Researchers at Stanford University tested 3,330 Santa Clara County, California residents on April 3 and 4 for antibodies to SARS-CoV-2, using a lateral flow immunoassay. Adjustments were made for participants’ zip codes, sex, and race/ethnicity and well as for test performance characteristics. The pre-publication copy of the report noted the unadjusted prevalence of antibodies to the virus in Santa Clara County was 1.5%, and the population-weighted prevalence was 2.81%. That range represents between 48,000 and 81,000 people who are infected. That’s 50- to 85-fold more than the number of confirmed cases in the county.

Similar preliminary data was released from researchers at the University of Southern California and the Los Angeles County Department of Public Health. That test used a rapid antibody blood test and confirmed those results at the Stanford University lab. Some 863 people were tested. Researchers concluded that 2.5% to 4.2% of Los Angeles County’s 10.4 million residents had been infected. At the low end, that represents 260,000 people, yet only 13,000 cases were reported through the hospitals and testing centers.

Earlier, a widely-reported study in the New England Journal of Medicine (NEJM) found that 13.7% of the 211 asymptomatic, pregnant women who delivered at New York–Presbyterian Allen Hospital and Columbia University Irving Medical Center between March 22 and April 2 tested positive for SARS-CoV-2.
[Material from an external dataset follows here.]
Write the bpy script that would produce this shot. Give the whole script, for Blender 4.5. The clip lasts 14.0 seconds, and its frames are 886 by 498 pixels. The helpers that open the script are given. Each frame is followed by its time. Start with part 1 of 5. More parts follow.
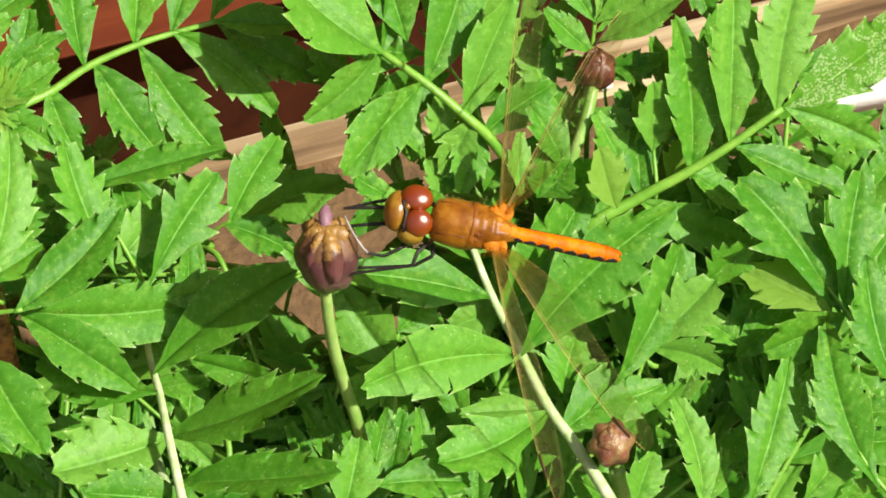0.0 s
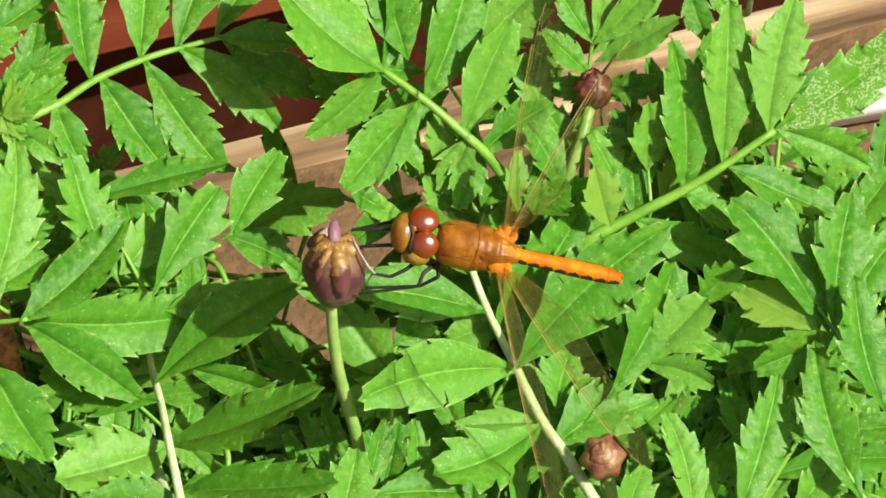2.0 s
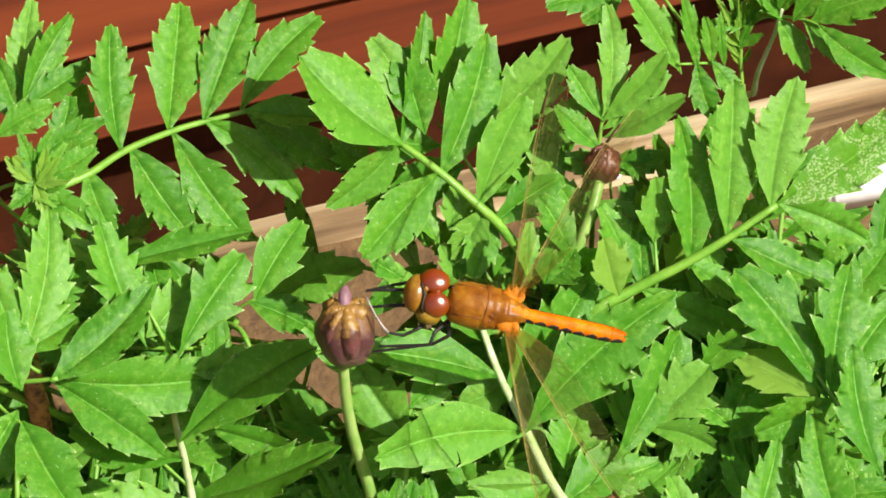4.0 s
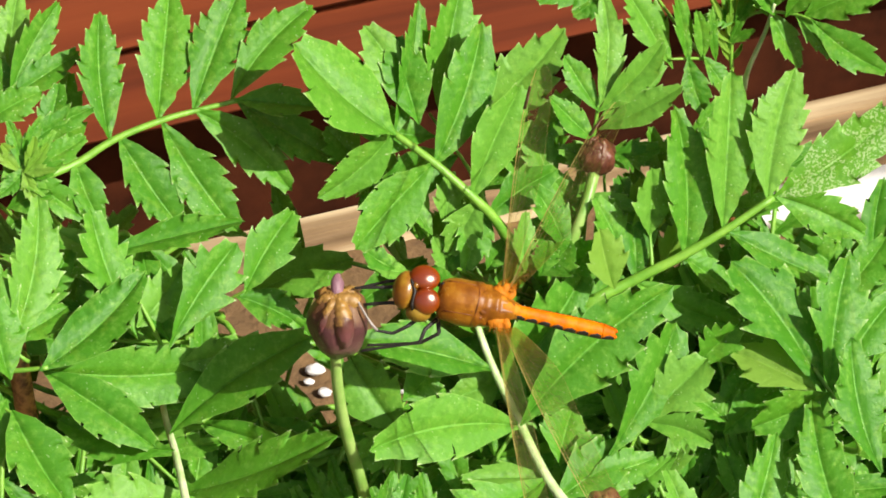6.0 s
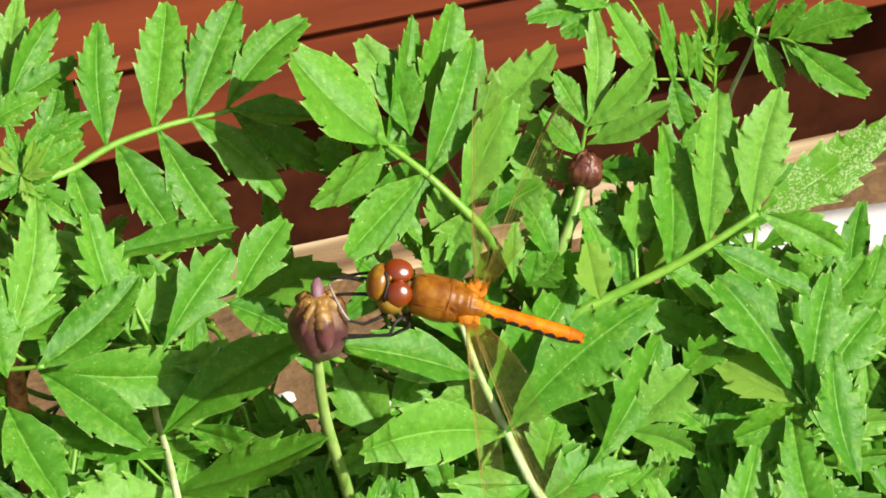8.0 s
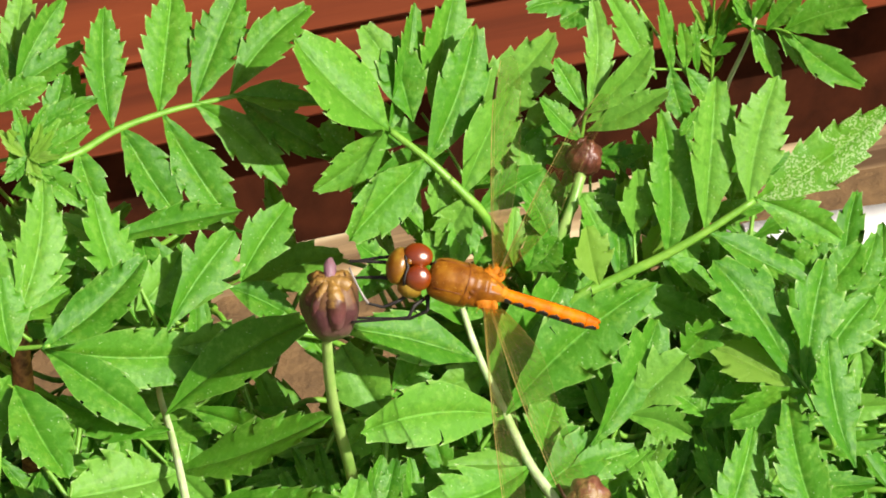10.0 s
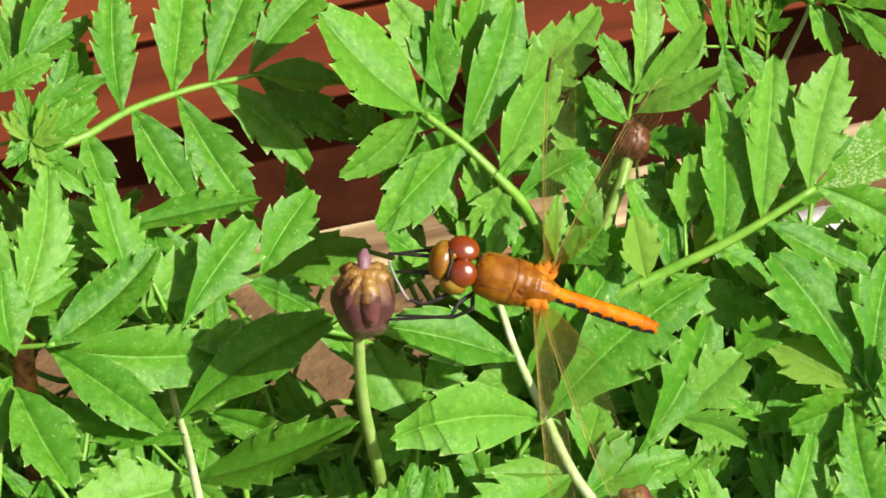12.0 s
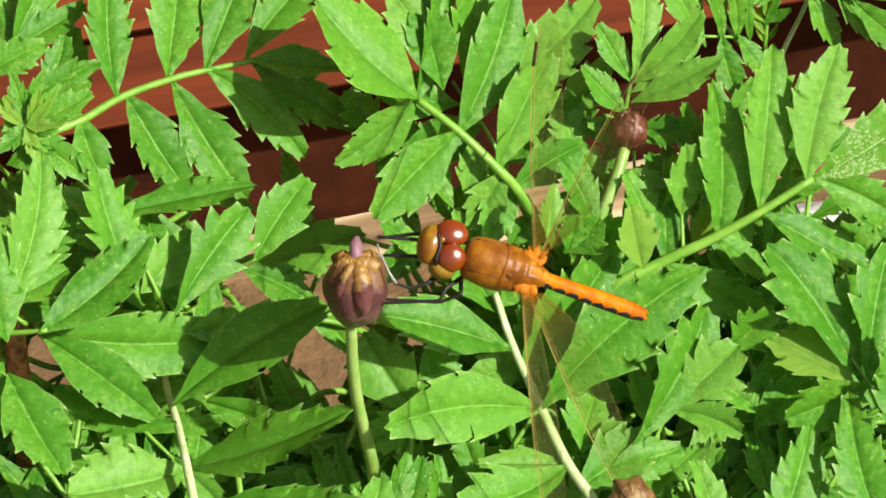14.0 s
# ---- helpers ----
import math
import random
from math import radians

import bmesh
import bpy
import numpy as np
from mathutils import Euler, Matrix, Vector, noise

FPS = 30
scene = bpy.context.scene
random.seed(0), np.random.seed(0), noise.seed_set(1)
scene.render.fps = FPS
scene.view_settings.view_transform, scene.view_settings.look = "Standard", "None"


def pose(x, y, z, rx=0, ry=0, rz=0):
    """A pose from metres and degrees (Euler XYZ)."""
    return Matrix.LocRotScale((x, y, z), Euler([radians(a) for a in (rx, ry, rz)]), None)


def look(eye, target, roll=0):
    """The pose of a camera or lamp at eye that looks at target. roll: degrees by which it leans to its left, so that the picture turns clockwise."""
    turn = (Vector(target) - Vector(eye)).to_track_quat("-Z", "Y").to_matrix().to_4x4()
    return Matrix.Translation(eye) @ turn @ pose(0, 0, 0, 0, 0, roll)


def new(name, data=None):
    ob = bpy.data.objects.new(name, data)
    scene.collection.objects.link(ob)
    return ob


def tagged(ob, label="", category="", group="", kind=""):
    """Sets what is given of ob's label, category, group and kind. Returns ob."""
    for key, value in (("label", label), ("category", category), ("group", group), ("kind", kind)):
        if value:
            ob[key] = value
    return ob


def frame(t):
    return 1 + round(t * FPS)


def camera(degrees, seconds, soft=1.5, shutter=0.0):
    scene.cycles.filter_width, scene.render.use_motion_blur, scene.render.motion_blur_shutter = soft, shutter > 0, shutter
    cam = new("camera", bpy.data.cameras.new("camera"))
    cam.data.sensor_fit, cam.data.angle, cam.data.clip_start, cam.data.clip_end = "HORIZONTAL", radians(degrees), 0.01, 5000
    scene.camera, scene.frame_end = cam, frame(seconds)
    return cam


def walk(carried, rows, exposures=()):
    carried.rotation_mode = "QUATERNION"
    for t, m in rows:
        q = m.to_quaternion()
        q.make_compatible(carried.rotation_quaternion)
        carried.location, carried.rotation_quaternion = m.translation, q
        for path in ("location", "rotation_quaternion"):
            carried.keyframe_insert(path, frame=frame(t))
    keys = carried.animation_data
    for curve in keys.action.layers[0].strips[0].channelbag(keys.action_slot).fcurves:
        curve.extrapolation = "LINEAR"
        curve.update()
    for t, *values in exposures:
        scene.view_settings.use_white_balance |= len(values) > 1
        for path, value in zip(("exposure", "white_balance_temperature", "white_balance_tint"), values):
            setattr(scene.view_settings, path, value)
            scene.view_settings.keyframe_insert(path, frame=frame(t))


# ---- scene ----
# ---- camera ----
PATH = [
    (0, pose(0.01364, -0.34391, 0.43156, 47.6844, 2.1884, 0.2273)),
    (0.5, pose(0.01799, -0.34075, 0.43609, 47.1490, 2.2870, 0.6979)),
    (1, pose(0.01630, -0.34005, 0.43794, 46.9454, 2.0303, 0.6681)),
    (1.5, pose(0.01632, -0.34218, 0.43921, 47.0189, 1.8938, 0.7865)),
    (2, pose(0.01231, -0.34783, 0.44064, 47.4006, 1.4837, 0.5471)),
    (2.5, pose(0.01486, -0.35139, 0.43915, 47.8746, 1.4203, 0.8651)),
    (3, pose(0.01832, -0.35888, 0.44684, 48.0933, 1.6305, 1.2562)),
    (3.5, pose(0.01559, -0.36449, 0.45176, 48.7368, 1.4530, 1.2071)),
    (3.7, pose(0.01559, -0.36449, 0.45176, 48.6830, 1.4530, 1.2890)),
    (5.8, pose(-0.00140, -0.36676, 0.43750, 50.0319, 0.0741, -0.1570)),
    (6, pose(-0.00000, -0.36770, 0.43854, 50.0000, -0.0000, -0.0000)),
    (6.5, pose(0.00088, -0.37300, 0.44034, 50.2233, -0.1513, 0.3604)),
    (7, pose(-0.00210, -0.37629, 0.43960, 50.5804, -0.5957, 0.1715)),
    (7.5, pose(-0.00190, -0.37772, 0.44099, 50.5775, -0.7756, 0.2821)),
    (7.7, pose(-0.00542, -0.37879, 0.43695, 51.0602, -1.1274, -0.1185)),
    (9.8, pose(-0.01256, -0.38841, 0.43487, 51.7447, -1.9033, -0.4979)),
    (10, pose(-0.01074, -0.38909, 0.43528, 51.7946, -1.8313, -0.3070)),
    (10.5, pose(-0.01117, -0.39072, 0.43526, 51.8647, -1.9494, -0.2202)),
    (11, pose(-0.01491, -0.39296, 0.43211, 52.1735, -2.3407, -0.5199)),
    (11.2, pose(-0.00880, -0.36460, 0.41215, 52.0390, -1.6859, 0.0129)),
    (11.5, pose(-0.00880, -0.36460, 0.41215, 51.9700, -1.6859, 0.1009)),
    (12, pose(-0.01227, -0.36031, 0.41347, 51.5771, -1.7646, -0.1176)),
    (12.5, pose(-0.01136, -0.36106, 0.41307, 51.5978, -1.9386, 0.0939)),
    (13, pose(-0.00936, -0.36284, 0.41117, 51.8170, -1.9619, 0.3617)),
    (13.5, pose(-0.01124, -0.36279, 0.41095, 51.8222, -2.0703, 0.2988)),
    (14, pose(-0.01217, -0.35912, 0.41067, 51.5982, -2.1075, 0.0758)),
]
cam = camera(12.0, 14.0, soft=1.8)
walk(cam, PATH)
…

Another NEJM article quantified the infection rate in Iceland as of April 4 (36 days since the first infection was confirmed there). With 6% of the population screened, researchers reported that 13.3% (1,221 of 9,199) of those tested showed positive for antibodies to SARS-CoV-2. Those tests were based on nasopharyngeal and oropharyngeal samples and analyzed using quantitative real-time polymerase-chain-reaction (qRT-PCR) assay methods. The tests were performed at either the National University Hospital of Iceland (LUH) or at deCODE Genetics.
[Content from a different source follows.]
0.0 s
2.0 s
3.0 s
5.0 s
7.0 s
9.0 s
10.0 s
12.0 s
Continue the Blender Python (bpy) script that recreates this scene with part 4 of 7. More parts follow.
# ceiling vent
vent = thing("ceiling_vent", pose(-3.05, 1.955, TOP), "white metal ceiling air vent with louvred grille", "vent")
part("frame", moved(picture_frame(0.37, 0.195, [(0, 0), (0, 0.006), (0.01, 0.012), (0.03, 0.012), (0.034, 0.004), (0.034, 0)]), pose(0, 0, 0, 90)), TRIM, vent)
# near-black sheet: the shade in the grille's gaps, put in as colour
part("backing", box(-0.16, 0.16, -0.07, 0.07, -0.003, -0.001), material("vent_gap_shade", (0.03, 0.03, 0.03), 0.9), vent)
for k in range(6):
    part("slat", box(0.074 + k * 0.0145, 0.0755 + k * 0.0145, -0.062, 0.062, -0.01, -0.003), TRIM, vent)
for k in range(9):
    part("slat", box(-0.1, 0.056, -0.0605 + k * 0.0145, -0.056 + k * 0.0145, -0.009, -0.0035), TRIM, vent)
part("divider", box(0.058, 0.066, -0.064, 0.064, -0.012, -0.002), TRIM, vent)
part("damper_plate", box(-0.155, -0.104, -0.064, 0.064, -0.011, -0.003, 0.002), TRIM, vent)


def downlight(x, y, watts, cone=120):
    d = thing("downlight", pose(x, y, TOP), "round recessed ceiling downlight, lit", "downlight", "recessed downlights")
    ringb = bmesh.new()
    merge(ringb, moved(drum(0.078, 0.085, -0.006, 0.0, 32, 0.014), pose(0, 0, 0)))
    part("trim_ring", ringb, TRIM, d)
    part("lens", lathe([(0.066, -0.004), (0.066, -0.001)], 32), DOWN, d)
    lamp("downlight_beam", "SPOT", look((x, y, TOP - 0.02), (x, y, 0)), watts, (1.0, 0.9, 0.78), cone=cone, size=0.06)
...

There are two possible inferences from all of these studies.

One possibility is that academics from our leading institutions – or the tests they employed – are error-prone. Debates over methodology are ongoing, and questions swirl around error rates for tests that as yet are approved only under the FDA’s emergency use authorization.

Alternatively, these results may indicate the deadly COVID-19 pandemic – with mortality rates generally under 1% – is no more deadly than the seasonal influenza. If that is true, the near-global stay-at-home mandates could have been an overreaction.

Yet, at least initially, extreme caution was warranted. SARS-CoV-2 was a new virus and the world was unprepared. There were no diagnostics, no vaccines, and no therapeutics.

How could there be? Even though researchers have been developing influenza vaccines based on conserved sites for years, coronaviruses are not influenza. There are only seven coronaviruses that can infect people, according to the Centers for Disease Control. Four are common and cause cold-like symptoms.

The remaining three are responsible for the Middle East Respiratory Syndrome, Severe Acute Respiratory Syndrome and COVID-19. Given recent experience with MERS and SARS, extreme caution was prudent. While the percentage of infections for those pandemics were much smaller, their mortality rates were higher. The mortality rate for SARS, for example, is accepted at 11% (916 deaths and 8,422 confirmed cases). For MERS, the mortality was reported at 35%.

Against those chilling figures, documents from the World Health Organization (WHO) on April 14, 2020 indicate the crude mortality rate varies by country due to timing and testing. At that time, the crude clinical case fatality was currently over 3% but increased with age and rose to approximately 15% or higher for patients over the age of 80. The WHO also states, “Morbidity associated with COVID-19 is very high.”

In the U.S., the Centers for Disease Control reported the percentage of deaths attributed to pneumonia, influenza or COVID-19 at 23.6 for the week ending April 10th, and 18.6 percent for the week ending April 16, based upon death certificates. But those figures reflect only two difficult weeks, not overall mortality rates.